### DIRECTION
Transcribe every entry word for word. Skip the pictures.

### RECORDED DATA
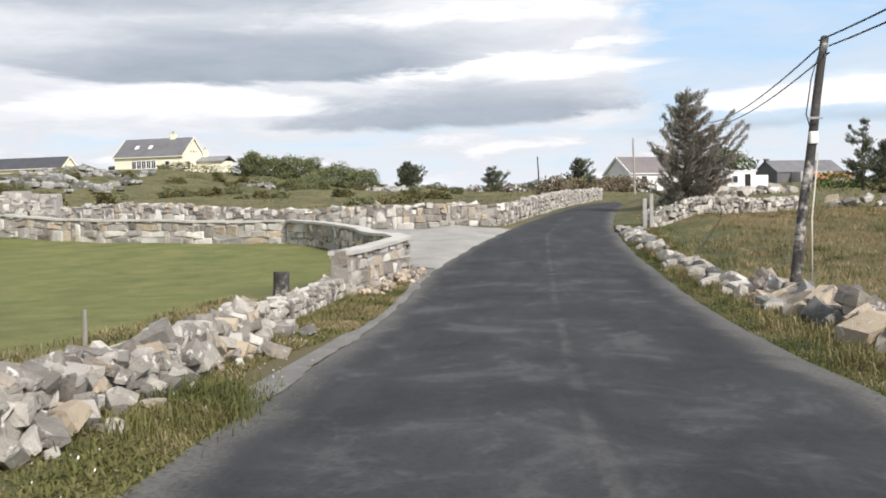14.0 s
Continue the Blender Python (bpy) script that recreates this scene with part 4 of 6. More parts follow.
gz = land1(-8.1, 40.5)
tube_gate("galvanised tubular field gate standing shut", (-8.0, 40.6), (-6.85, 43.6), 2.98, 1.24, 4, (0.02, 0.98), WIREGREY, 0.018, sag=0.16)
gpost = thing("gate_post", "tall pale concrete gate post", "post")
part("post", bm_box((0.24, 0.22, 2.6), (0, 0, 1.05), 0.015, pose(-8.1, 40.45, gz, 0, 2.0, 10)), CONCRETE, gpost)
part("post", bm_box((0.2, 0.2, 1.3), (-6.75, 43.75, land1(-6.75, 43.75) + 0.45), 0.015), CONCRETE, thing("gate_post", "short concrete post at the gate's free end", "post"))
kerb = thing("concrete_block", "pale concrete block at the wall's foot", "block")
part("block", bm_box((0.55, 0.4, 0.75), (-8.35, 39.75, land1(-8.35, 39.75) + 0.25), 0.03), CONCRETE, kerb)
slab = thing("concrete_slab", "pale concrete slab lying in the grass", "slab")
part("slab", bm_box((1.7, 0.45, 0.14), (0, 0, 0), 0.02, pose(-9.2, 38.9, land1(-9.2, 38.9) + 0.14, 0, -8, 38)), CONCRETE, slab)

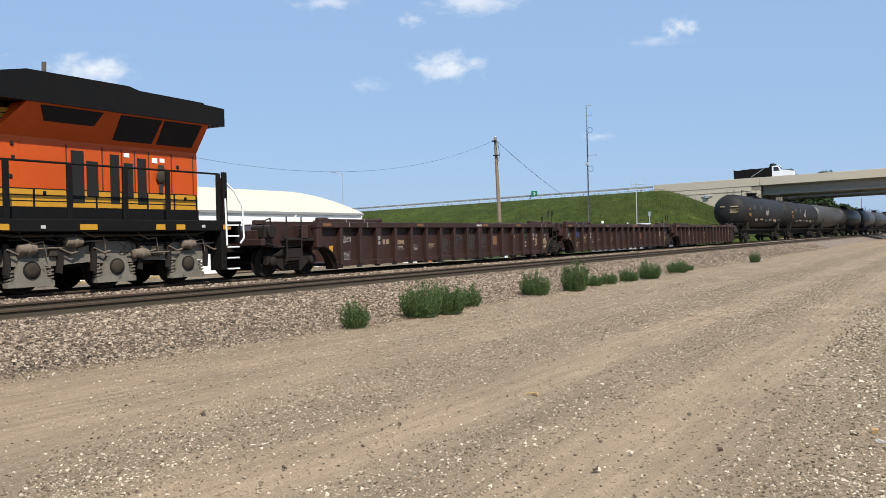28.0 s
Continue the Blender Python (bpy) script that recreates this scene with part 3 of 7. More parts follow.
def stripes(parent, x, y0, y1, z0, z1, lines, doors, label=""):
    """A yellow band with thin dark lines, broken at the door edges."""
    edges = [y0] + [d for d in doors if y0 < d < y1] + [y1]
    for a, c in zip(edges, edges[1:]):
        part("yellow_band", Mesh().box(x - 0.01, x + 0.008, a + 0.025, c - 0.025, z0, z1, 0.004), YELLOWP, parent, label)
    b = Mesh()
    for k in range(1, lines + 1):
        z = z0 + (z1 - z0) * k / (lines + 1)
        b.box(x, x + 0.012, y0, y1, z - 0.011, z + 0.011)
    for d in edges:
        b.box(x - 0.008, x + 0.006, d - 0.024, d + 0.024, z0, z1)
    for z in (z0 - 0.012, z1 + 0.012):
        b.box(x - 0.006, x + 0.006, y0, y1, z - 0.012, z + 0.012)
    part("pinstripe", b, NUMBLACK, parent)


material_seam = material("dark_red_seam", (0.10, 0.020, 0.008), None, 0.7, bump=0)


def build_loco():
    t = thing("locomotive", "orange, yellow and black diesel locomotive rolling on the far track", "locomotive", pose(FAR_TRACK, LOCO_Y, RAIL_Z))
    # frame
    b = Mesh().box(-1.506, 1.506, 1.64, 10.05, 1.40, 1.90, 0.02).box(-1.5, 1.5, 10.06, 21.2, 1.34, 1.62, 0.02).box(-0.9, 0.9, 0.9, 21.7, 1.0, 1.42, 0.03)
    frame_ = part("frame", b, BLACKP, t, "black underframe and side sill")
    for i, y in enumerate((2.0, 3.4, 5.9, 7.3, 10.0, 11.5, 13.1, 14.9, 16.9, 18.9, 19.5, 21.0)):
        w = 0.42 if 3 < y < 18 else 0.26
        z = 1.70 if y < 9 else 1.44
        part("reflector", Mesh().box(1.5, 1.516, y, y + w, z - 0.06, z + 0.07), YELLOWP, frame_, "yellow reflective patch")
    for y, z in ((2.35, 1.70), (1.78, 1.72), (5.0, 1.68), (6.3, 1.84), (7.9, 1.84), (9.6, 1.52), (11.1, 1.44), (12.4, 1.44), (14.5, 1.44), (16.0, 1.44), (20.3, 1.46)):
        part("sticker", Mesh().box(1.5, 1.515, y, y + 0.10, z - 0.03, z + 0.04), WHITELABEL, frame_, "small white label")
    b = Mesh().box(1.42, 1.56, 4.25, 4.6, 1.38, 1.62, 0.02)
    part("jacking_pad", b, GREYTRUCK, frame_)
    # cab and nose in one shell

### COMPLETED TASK
14.0 s
Continue the Blender Python (bpy) script that recreates this scene with part 4 of 6. More parts follow.
gz = land1(-8.1, 40.5)
tube_gate("galvanised tubular field gate standing shut", (-8.0, 40.6), (-6.85, 43.6), 2.98, 1.24, 4, (0.02, 0.98), WIREGREY, 0.018, sag=0.16)
gpost = thing("gate_post", "tall pale concrete gate post", "post")
part("post", bm_box((0.24, 0.22, 2.6), (0, 0, 1.05), 0.015, pose(-8.1, 40.45, gz, 0, 2.0, 10)), CONCRETE, gpost)
part("post", bm_box((0.2, 0.2, 1.3), (-6.75, 43.75, land1(-6.75, 43.75) + 0.45), 0.015), CONCRETE, thing("gate_post", "short concrete post at the gate's free end", "post"))
kerb = thing("concrete_block", "pale concrete block at the wall's foot", "block")
part("block", bm_box((0.55, 0.4, 0.75), (-8.35, 39.75, land1(-8.35, 39.75) + 0.25), 0.03), CONCRETE, kerb)
slab = thing("concrete_slab", "pale concrete slab lying in the grass", "slab")
part("slab", bm_box((1.7, 0.45, 0.14), (0, 0, 0), 0.02, pose(-9.2, 38.9, land1(-9.2, 38.9) + 0.14, 0, -8, 38)), CONCRETE, slab)

28.0 s
Continue the Blender Python (bpy) script that recreates this scene with part 3 of 7. More parts follow.
def stripes(parent, x, y0, y1, z0, z1, lines, doors, label=""):
    """A yellow band with thin dark lines, broken at the door edges."""
    edges = [y0] + [d for d in doors if y0 < d < y1] + [y1]
    for a, c in zip(edges, edges[1:]):
        part("yellow_band", Mesh().box(x - 0.01, x + 0.008, a + 0.025, c - 0.025, z0, z1, 0.004), YELLOWP, parent, label)
    b = Mesh()
    for k in range(1, lines + 1):
        z = z0 + (z1 - z0) * k / (lines + 1)
        b.box(x, x + 0.012, y0, y1, z - 0.011, z + 0.011)
    for d in edges:
        b.box(x - 0.008, x + 0.006, d - 0.024, d + 0.024, z0, z1)
    for z in (z0 - 0.012, z1 + 0.012):
        b.box(x - 0.006, x + 0.006, y0, y1, z - 0.012, z + 0.012)
    part("pinstripe", b, NUMBLACK, parent)


material_seam = material("dark_red_seam", (0.10, 0.020, 0.008), None, 0.7, bump=0)


def build_loco():
    t = thing("locomotive", "orange, yellow and black diesel locomotive rolling on the far track", "locomotive", pose(FAR_TRACK, LOCO_Y, RAIL_Z))
    # frame
    b = Mesh().box(-1.506, 1.506, 1.64, 10.05, 1.40, 1.90, 0.02).box(-1.5, 1.5, 10.06, 21.2, 1.34, 1.62, 0.02).box(-0.9, 0.9, 0.9, 21.7, 1.0, 1.42, 0.03)
    frame_ = part("frame", b, BLACKP, t, "black underframe and side sill")
    for i, y in enumerate((2.0, 3.4, 5.9, 7.3, 10.0, 11.5, 13.1, 14.9, 16.9, 18.9, 19.5, 21.0)):
        w = 0.42 if 3 < y < 18 else 0.26
        z = 1.70 if y < 9 else 1.44
        part("reflector", Mesh().box(1.5, 1.516, y, y + w, z - 0.06, z + 0.07), YELLOWP, frame_, "yellow reflective patch")
    for y, z in ((2.35, 1.70), (1.78, 1.72), (5.0, 1.68), (6.3, 1.84), (7.9, 1.84), (9.6, 1.52), (11.1, 1.44), (12.4, 1.44), (14.5, 1.44), (16.0, 1.44), (20.3, 1.46)):
        part("sticker", Mesh().box(1.5, 1.515, y, y + 0.10, z - 0.03, z + 0.04), WHITELABEL, frame_, "small white label")
    b = Mesh().box(1.42, 1.56, 4.25, 4.6, 1.38, 1.62, 0.02)
    part("jacking_pad", b, GREYTRUCK, frame_)
    # cab and nose in one shell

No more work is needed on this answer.